Focus

Stretching Nanotubes

Phys. Rev. Focus 2, 27
Figure caption
Marco Buongiorno Nardelli/North Carolina State University
Tube transformation. Stretching this nanotube creates the green defects (two heptagons and two pentagons–see video below). They separate, leaving a reoriented structure in their wake.

Since the discovery of carbon nanotubes in 1991, physicists and engineers have been trumpeting their potentially revolutionary uses in high-strength materials and new microscopic devices. Researchers hope to make these all-carbon cylindrical molecules into superstrong fibers and microscopic wires, but because the experiments are difficult, the mechanical properties of nanotubes are not well-understood. In the 23 November PRL a team reports on the first full, atom-by-atom computer simulations of the responses to mechanical stress of a wide variety of nanotube structures. They found that at high temperatures some nanotube structures don’t break initially, but transform gradually into longer, smaller-diameter tubes, an unexpected behavior that may be useful for making nanotube-based electronic devices.

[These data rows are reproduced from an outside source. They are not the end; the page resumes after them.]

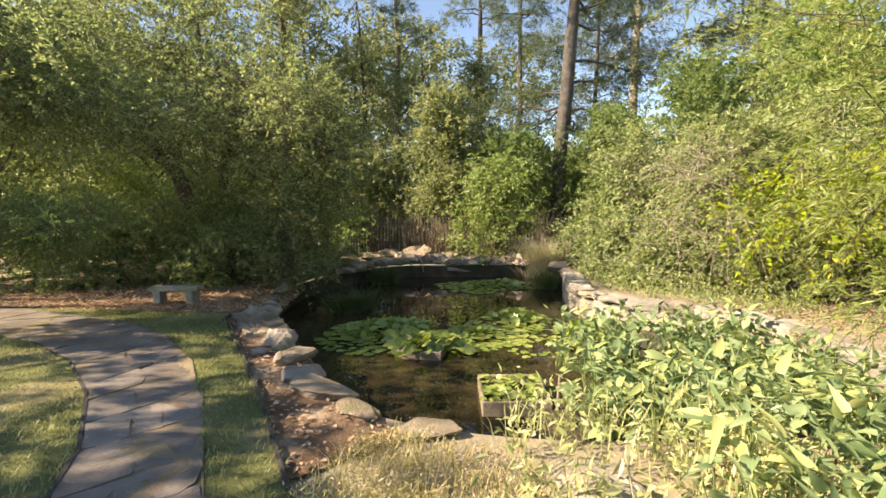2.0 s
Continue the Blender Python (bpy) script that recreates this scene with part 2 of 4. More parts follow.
def tube(points, radii, sides=7):
    """A tapered limb along a line of points."""
    pts, r = np.asarray(points, float), np.asarray(radii, float)
    d = unit(np.gradient(pts, axis=0))
    ref = np.where(np.abs(d[:, 2:3]) > 0.9, [[1.0, 0, 0]], [[0, 0, 1.0]])
    u = unit(np.cross(d, ref))
    w = np.cross(d, u)
    a = np.linspace(0, 2 * np.pi, sides, endpoint=False)
    v = (pts[:, None] + r[:, None, None] * (np.cos(a)[None, :, None] * u[:, None] + np.sin(a)[None, :, None] * w[:, None])).reshape(-1, 3)
    f = []
    for i in range(len(pts) - 1):
        for j in range(sides):
            q = i * sides + j
            s = i * sides + (j + 1) % sides
            f += [(q, s, s + sides), (q, s + sides, q + sides)]
    return v, np.array(f)


def wavy(a, b, n, amount, rng, sag=0.0):
    """A crooked line from a to b."""
    t = np.linspace(0, 1, n)[:, None]
    p = np.asarray(a, float) * (1 - t) + np.asarray(b, float) * t
    p[1:-1] += rng.normal(size=(n - 2, 3)) * amount
    p[:, 2] += sag * np.sin(np.pi * t[:, 0])
    return p


def clump_points(blobs, count, rng, shell=0.5):
    """Places of twigs in lumpy rounded masses, and the way out of each mass."""
    vol = np.array([b[1][0] * b[1][1] * b[1][2] for b in blobs]) ** (2 / 3)
    out, way = [], []
    for (c, r), m in zip(blobs, np.maximum(1, (count * vol / vol.sum()).astype(int))):
        d = unit(rng.normal(size=(m, 3)))
        lump = 1 + 0.25 * np.sin(d[:, 0] * 5 + c[0] * 3) * np.sin(d[:, 1] * 6 + c[1]) + 0.15 * np.sin(d[:, 2] * 9 + c[0])
        q = (shell + (1 - shell) * rng.random(m) ** 0.6) * lump
        out.append(np.asarray(c) + d * q[:, None] * r)
        way.append(d)
    return np.concatenate(out), np.concatenate(way)


def lumps(x, y, z, r, h, k, seed, low=0.0):
    """An uneven, loosely heaped mass of k small ones, from the ground to z + h."""
    q = np.random.default_rng(seed)
    out, top = [], z + h
    for _ in range(k):
        u = q.random() ** 0.8
        a, d = q.uniform(0, 6.28), math.sqrt(q.random()) * r * (1.15 - 0.75 * u)
        s = q.uniform(0.2, 0.38) * r
        out.append(((x + d * math.cos(a), y + d * math.sin(a) * 0.85, max(low, low + u * (top - low) - s * 0.5)), (s * 1.15, s * 1.15, s * 0.8)))
    return out


def thin_twigs(a, b, c, r0, r1):
    """Many three-sided twigs at once, each bent at b."""
    d = unit(c - a)
    u = unit(np.cross(d, [0.31, 0.52, 0.8]))
    w = np.cross(d, u)
    v = []
    for p, r in ((a, r0), (b, (r0 + r1) / 2), (c, r1)):
        for k in range(3):
            v.append(p + r * (math.cos(2.094 * k) * u + math.sin(2.094 * k) * w))
    v = np.stack(v, 1).reshape(-1, 3)
    f = [(i * 3 + j, i * 3 + (j + 1) % 3, i * 3 + 3 + (j + 1) % 3) for i in range(2) for j in range(3)] + [(i * 3 + j, i * 3 + 3 + (j + 1) % 3, i * 3 + 3 + j) for i in range(2) for j in range(3)]
    return v, (np.array(f)[None] + (np.arange(len(a)) * 9)[:, None, None]).reshape(-1, 3)


def foliage(blobs, leaves, length, width, rng, sigma=0.16, per=16, up=0.5, droop=0.2, shell=0.3, floor=None, oval=False):
    """Leaves set along twigs that grow out of the masses, arch over and hang."""
    a, way = clump_points(blobs, max(4, leaves // per), rng, shell)
    m = len(a)
    d = unit(way + rng.normal(size=(m, 3)) * 0.55 + (0, 0, 0.25))
    L = (sigma * 3.0 * rng.uniform(0.5, 1.5, m))[:, None]
    sag = np.array([0, 0, -0.55 * droop])
    at = lambda s: a[:, None] + d[:, None] * (L * s)[..., None] + sag * (L * s * s)[..., None]
    s = rng.random((m, per)) ** 0.8
    p = at(s)
    w = unit(np.cross(d, unit(rng.normal(size=(m, 3)) * 0.5 + (0, 0, 1))))
    hand = np.where(np.arange(per) % 2, 1.0, -1.0)[None, :, None]
    go = unit(d[:, None] * 0.65 + hand * w[:, None] * 0.8 + rng.normal(size=(m, per, 3)) * 0.35 + sag * 0.8 * s[..., None])
    p = (p + rng.normal(size=p.shape) * length * 0.25).reshape(-1, 3)
    if floor is not None:
        p[:, 2] = np.maximum(p[:, 2], floor + rng.random(len(p)) * 0.15)
    v, f = leaf_arrays(p, length, width, rng, up, 0, 0.25, go.reshape(-1, 3), oval)
    ends = [at(np.full((m, 1), k))[:, 0] for k in (-0.3, 0.45, 1.0)]
    if floor is not None:
        for e in ends:
            e[:, 2] = np.maximum(e[:, 2], floor)
    return v, f, ends


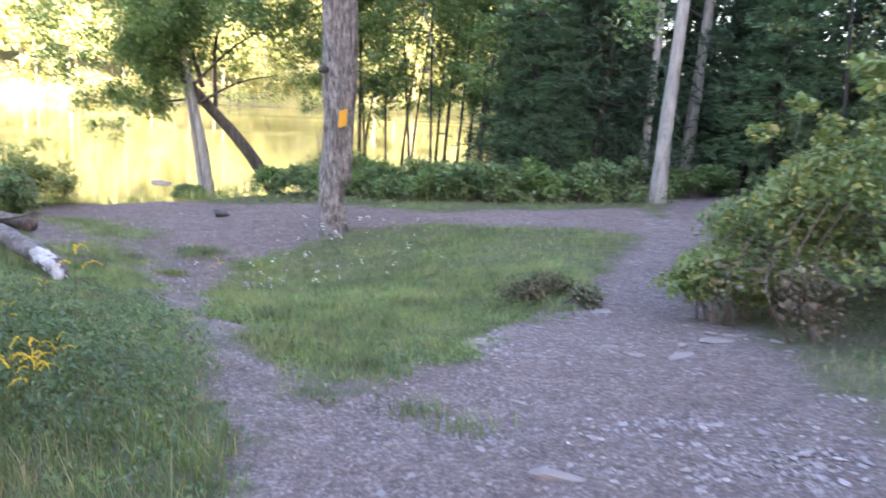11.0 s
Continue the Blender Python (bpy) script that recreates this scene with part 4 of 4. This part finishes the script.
def sumac(x, y, seed, stems, label, least=0.9, most=2.2, wide=0.9):
    """Thin leaning stems, each topped by long leaves of paired leaflets, some with red fruit."""
    r = np.random.default_rng(seed)
    ob = base("sumac", x, y, label, "shrub", "sumacs at the trail")
    z0 = ground_z(x, y)
    for k in range(stems):
        a = r.uniform(0, 6.28)
        reach, h = r.uniform(0.3 * wide, wide), r.uniform(least, most)
        sx, sy = r.normal(0, 0.18), r.normal(0, 0.25)
        top = np.array((sx + math.cos(a) * reach, sy + math.sin(a) * reach, h))
        stem = mesh_part("stem", limb_mesh("stem", [limb([(sx, sy, -0.1), (sx + math.cos(a) * reach * 0.35, sy + math.sin(a) * reach * 0.35, h * 0.55), top], 0.013, 0.007, 9)], M_BARK_DARK, 6), ob)
        vs, fs, off = [], [], 0
        for j in range(10):
            b = j * 2.4 + r.uniform(-0.3, 0.3)
            n = 10
            long = r.uniform(0.42, 0.66)
            out = np.array((math.cos(b), math.sin(b), 0))
            along = np.linspace(0.12, 1, n)
            rachis = top + np.array((0, 0, -0.07 * j * 0.6)) + out * (along * long)[:, None] + np.array((0, 0, 1)) * (0.28 * along * long - 0.42 * along ** 2 * long)[:, None]
            side = np.array((-math.sin(b), math.cos(b), 0))
            for sgn in (-1, 1):
                ln = 0.115 * np.sin(np.pi * np.clip(along * 0.8 + 0.2, 0, 1)) ** 0.5 + 0.02
                d = side * sgn + out * 0.35 + np.array((0, 0, -0.22))
                d /= np.linalg.norm(d)
                w = out * 0.018
                tip = rachis + d * ln[:, None]
                q = rachis + d * (ln * 0.5)[:, None]
                lift = np.array((0, 0, 0.008))
                v = np.stack([rachis, q - w * 1.2 + lift, tip, q + w * 1.2 + lift], 1).reshape(-1, 3)
                kk = np.arange(n)[:, None] * 4 + off
                vs.append(v)
                fs.append(np.concatenate([kk + np.array([[0, 1, 2]]), kk + np.array([[0, 2, 3]])]))
                off += len(v)
        mesh_part("leaves", raw_mesh("leaves", np.vstack(vs), np.vstack(fs), M_SUMAC), stem)
        if k == 1:
            bm = bmesh.new()
            for q in range(26):
                c = top + np.array((r.normal(0, 0.018), r.normal(0, 0.018), 0.02 + r.uniform(0, 0.08)))
                bmesh.ops.create_icosphere(bm, subdivisions=1, radius=0.009, matrix=Matrix.Translation(c))
            part("fruit", bm, M_BERRY, stem, "red berry cluster")


build_bramble()
build_shrub_belt()
sumac(-1.15, 3.35, 500, 8, "sumac with long feathered leaves and red fruit", 1.3, 2.3, 0.75)
sumac(-1.7, 2.6, 501, 5, "sumac with long feathered leaves by the trail", 1.2, 1.9, 0.7)
sumac(-0.95, 4.35, 502, 6, "low young sumac with long feathered leaves", 0.45, 0.95, 0.5)


# ---- logs and stones ----
def build_logs():
    ob = new("fallen_log")
    ob.matrix_world = pose(-6.15, 20.68, ground_z(-6.15, 20.68))
    tagged(ob, "fallen grey trunk with a bleached broken end in grass", "log", "logs at the clearing")
    z = ground_z(-6.15, 20.68)
    p = [(-0.06, 0.04, 0.07), (-0.3, 0.15, 0.125), (-1.0, 0.45, 0.14), (-2.2, 0.95, 0.12), (-3.4, 1.45, 0.08), (-4.75, 2.0, 0.02)]
    mesh_part("trunk", limb_mesh("trunk", [limb(p, 0.085, 0.145, 52, 0.35)], M_LOG, 22, 0.12), ob)
    mesh_part("bare_end", limb_mesh("bare_end", [limb([(0.05, -0.05, 0.03), (-0.06, 0.0, 0.10), (-0.2, 0.065, 0.15), (-0.5, 0.21, 0.165), (-0.75, 0.32, 0.165)], 0.03, 0.112, 20, 0.5)], M_BARE_WOOD, 18, 0.14), ob, "bleached bare wood")
    rs = np.random.default_rng(77)
    for k in range(9):
        a = k * 0.7
        s0 = np.array((-0.27 - 0.12 * rs.uniform(), 0.085 + 0.05 * math.cos(a) + 0.05, 0.135 + 0.075 * math.sin(a)))
        mesh_part("splinter", limb_mesh("splinter", [limb([s0, s0 + (0.17, -0.075, -0.02), s0 + (0.27 + 0.14 * rs.uniform(), -0.13, -0.05 - 0.04 * rs.uniform())], 0.032, 0.004, 7)], M_BARE_WOOD, 6, 0.25), ob)
    for x0, s in ((-1.2, 0.06), (-2.1, 0.08), (-2.9, 0.07), (-4.2, 0.09)):
        knob = bmesh.new()
        bmesh.ops.create_icosphere(knob, subdivisions=2, radius=s, matrix=Matrix.Translation((x0, -0.45 * x0 + 0.06 * math.sin(9 * x0), 0.20)) @ Matrix.Diagonal((1.5, 0.9, 0.8, 1)))
        part("knot", knob, M_LOG, ob, "", True)
    mesh_part("snag", limb_mesh("snag", [limb([(-4.55, 1.93, 0.02), (-5.0, 2.08, 0.30), (-5.35, 2.18, 0.58), (-5.55, 2.25, 0.78), (-5.8, 2.3, 1.02)], 0.095, 0.025, 16, 0.8)], M_LOG, 12, 0.16), ob, "upright broken limb")
    mesh_part("bare_tip", limb_mesh("bare_tip", [limb([(-5.36, 2.15, 0.56), (-5.56, 2.22, 0.80), (-5.86, 2.31, 1.08)], 0.058, 0.008, 9)], M_BARE_WOOD, 9, 0.2), ob, "bleached bare wood")
    for pts, r0, r1 in (([(-4.6, 1.95, 0.05), (-5.2, 1.9, 0.16), (-5.6, 1.83, 0.08), (-5.95, 1.8, 0.02)], 0.085, 0.04), ([(-4.9, 1.95, 0.08), (-5.5, 1.9, 0.24), (-5.85, 1.8, 0.34)], 0.05, 0.02),
                        ([(-4.5, 1.95, 0.0), (-4.9, 1.75, 0.04), (-5.3, 1.45, -0.12)], 0.06, 0.03)):
        mesh_part("root", limb_mesh("root", [limb(pts, r0, r1, 12)], M_LOG, 9, 0.16), ob)
    for x0, y0, turn, pts, r0, r1, mat, lab in ((-10.35, 23.65, 0, [(0, 0, 0.11), (-0.7, 0.1, 0.13), (-1.6, 0.15, 0.16)], 0.125, 0.11, M_BARK_RED, "short thick log lying at the clearing edge"),
                                                (-10.1, 23.5, 0, [(0.0, 0.0, 0.42), (-0.35, -0.05, 0.27), (-0.9, -0.2, 0.19), (-1.7, -0.4, 0.15)], 0.02, 0.06, M_LOG, "long pale bare branch propped against the fallen trunk")):
        ob = new("fallen_log")
        ob.matrix_world = pose(x0, y0, ground_z(x0, y0), 0, 0, turn)
        tagged(ob, lab, "log", "logs at the clearing")
        mesh_part("wood", limb_mesh("wood", [limb(pts, r0, r1, 12)], mat, 12, 0.08), ob)
    x, y = 16.6, 33.4
    ob = new("fallen_log")
    ob.matrix_world = pose(x, y, ground_z(x, y))
    tagged(ob, "pale fallen pole lying across the upper trail", "log")
    mesh_part("wood", limb_mesh("wood", [limb([(-0.9, 0.3, 0.12), (0, 0, 0.10), (1.1, -0.4, 0.05)], 0.045, 0.03, 10)], M_LOG, 8), ob)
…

To make a nanotube, start with the “honeycomb” structure of graphite–a sheet of carbon atoms whose bonds form a hexagonal pattern–and then roll up the sheet into a tube. Of course, you can roll at any angle with respect to the honeycomb and make the tube any diameter you choose. These two parameters–angle and diameter–determine the specific type of nanotube that is formed, and its properties depend strongly on this geometry. If you cleanly cut the tube perpendicular to its axis and find hexagon edges all the way around the circumference (as opposed to corners), it’s called an “armchair” tube. A “zigzag” tube would have the hexagons rotated by 90 degrees, so that the corners of the hexagons point out at the tube edge. Of course, many other orientations in between these two are possible.

Videos courtesy of Marco Buongiorno Nardelli, North Carolina State University.
This video shows the first results of stretching a nanotube: Bonds rearrange to create a defect consisting of a pair of heptagons and a pair of pentagons.

Marco Buongiorno Nardelli and his colleagues at North Carolina State University in Raleigh wanted to study the most basic mechanical properties of nanotubes, as one would for any material. “You have a bar, and you want to know how much you can put on it before it breaks,” says Nardelli. With their detailed computer model, which calculates the influence of each atom in a chunk of tube on every other atom, they examined the effects of quickly stretching a tube along its axis by a fixed amount.

For low temperatures and large stretches, the tubes broke, but for high temperatures and moderate stretches (above 1300 K and strains near 10%), they observed “plastic” deformation of tubes with a wide range of structures. In armchair tubes, the stretching created heptagons and pentagons that propagated through the structure, reorienting the hexagons as they moved. According to the simulations, these reorientations can gradually turn armchair tubes into zigzag tubes, which break if the diameter is above 1.1 nm . But for tubes smaller than that, the deformation and reorientation can reduce the diameter and allow zigzag tubes to transform back into armchair tubes. These smaller tubes can continue to lengthen, shrink in diameter, and transform from one structure to another until they reach the smallest possible nanotube diameter.

Buongiorno Nardelli admits that the surprising ductile behavior he and his colleagues discovered occurs at such high temperatures that it is unlikely to directly affect the use of nanotubes in superstrong fibers. But he says the work provides basic information on their mechanical properties and suggests a way to manufacture nanotubes with precisely defined structures. Varying the structure along a tube varies the electronic properties, he says, which means the heat-and-stretch treatment could be used to make the equivalent of semiconductor junctions, the basic elements of digital electronics.

Steven Louie of the University of California at Berkeley finds the results “fascinating” and of “fundamental importance” to applications. He notes that nanotube electronic properties are already known to depend sensitively on their geometry; this paper shows that geometry also strongly influences mechanical responses. “The carbon nanotubes are once again proven to be a fascinating new class of materials with unexpected properties,” says Louie.